Host - fighting fit for 17 years

Lindsay Bennett
By Lindsay Bennett | 16 March 2017
 
The Host office

This year Host is celebrating its 17th birthday and while the industry has undergone rapid change, CEO Anthony Freedman says the agency’s original fighting fit purpose remains the same.

Launching as an agency without a creative department, instead tapping into freelancers and contractors when required as a way of being flexible, Host has since updated its model. It introduced a more structured team in 2013, and it completed this journey with the recent hire of its first chief creative officer, Darren Spiller, who joined from DDB. The agency now has 100 staff. 

“Host launched at a time when many were predicting the death of the traditional agency model but were offering little in the way of new thinking to update it. We saw an opportunity to create a company designed for the new world whilst others were struggling to adapt from the old,” Freedman tells AdNews.

“In some ways we have come full circle, going from an agency with no conventional department to bringing on a high profile, experienced chief creative officer, but the rational for both decisions is surprisingly similar.

“Agencies are developing more work, with more variety, more quickly than ever before. There has never been more opportunity for a company to find creativity in more ways but today to be more experimental in how work can be conceived and created, also requires more consistency, coordination and control.

“We feel we can be more innovative around how we work creatively, with a strong creative leader corralling the chaos.”

Anthony Freedman 2017Anthony Freedman

Freedman explains that as the type of clients the agency worked with and their demands changed, he felt it necessary to build out a team alongside the panel of independent talent. The agency is currently hunting for an ECD after the exit of Bob Mackintosh.

“Our philosophy of being fighting fit for the modern world has remained consistent but as would be expected, how we deliver it has changed. We’ve grown and grown up and so have our clients,” he says.

“We started as a young upstart with smaller and mainly project based clients, but over time grew to be Australia’s biggest independent agency [at a time]. As we, our clients and the world around us changed, of course we needed to evolve too. But the philosophy and values have remained and with a long-serving leadership team we have been well placed to maintain this, instilling it with the new people who have come along the way.”

In its heyday Host was one of the hot shops, winning the inaugural Titanium Lion that was first introduced in 2005, but has been more under the radar in recent years.

The agency had a successful 2016 picking up the creative account for Lion, following its win of the XXXX Gold duties. It also picked up a number of accolades for its Christmas campaign for Air New Zealand.

“From a work perspective, we have moved from a view that integrated thinking requires a very visible executional consistency across all touch points, to a belief that the context has to drive the execution,” Freedman says.

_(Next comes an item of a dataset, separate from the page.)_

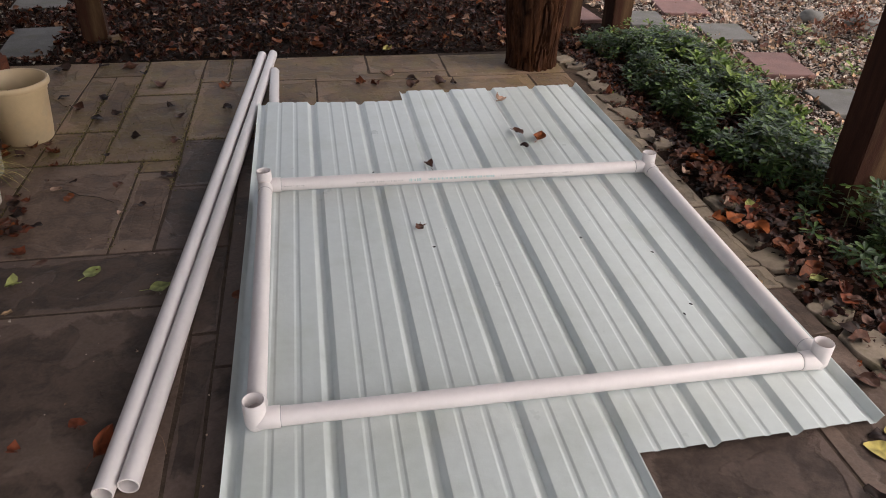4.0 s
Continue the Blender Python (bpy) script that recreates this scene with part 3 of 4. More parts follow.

“Whilst the brand idea, look and feel will remain a constant, the expression of it may well vary based on the time and place in which the audience will connect with that piece of content. We have also always been excited by the future rather than fearful of it.”

While it has had successes, like all agencies, it has had some losses.

This month, Carnival Cruise Line ended its relationship with Host after making a decision to move to project-based work.

Host prides itself on the loyalty of its client relationships, holding the Air NZ account for more than a decade, as well as the long-term stability of its leadership. Chief strategy officer Olly Taylor has been with the agency for more than 14 years. MD Laura Aldington joined the agency in 2007 and after a brief stint at Anamoly, has now been with Host for nearly five years.

When asked about increasingly shorter agency relationships prior to losing the Carnival Cruise Line account, Freedman says the merry-go-round of pitching is disappointing.

“It’s a shame enduring relationships are becoming less common as trust and understanding take time to build. There are many reasons why this is happening… the reducing average tenure of marketers, the pressure to continually drive costs down, the evolving agency landscape and evolving media landscape.”

“Now more than ever agencies need to bring consistency as an antidote to the inclination for change. Consistency of team (reduce churn), consistency of service (A-game all the time, never complacent), consistent creativity (original thinking in everything they

Future focused

Host was acquired by Havas in 2011, which the agency believes gives it the strength of a network but still with the autonomy of an independent.

Back in 2013, Host signalled plans to expand globally, launching into Singapore as its first step towards establishing a presence in other locations outside of Australia.

The business of 10 is led by Andrea Conyard who is group MD, and replaced Dan Gibson in January last year. Clients include Google, PayPal and Magners.

“We established Host in Singapore and continue to be very open to other offices elsewhere. We are currently engaged in some regional client conversations that may well see other Host locations,” Freedman says.

"The partnership with Havas has a number of benefits from an expansion point of view. For example, we have always seen international expansion by way of a ‘hub and spoke’ model with Host offices in key strategic locations for origination of strategic and creative thinking, which in turn plug into a network of ‘spoke’ offices for local transcreation and deployment. Havas gives us access to that essential local reach."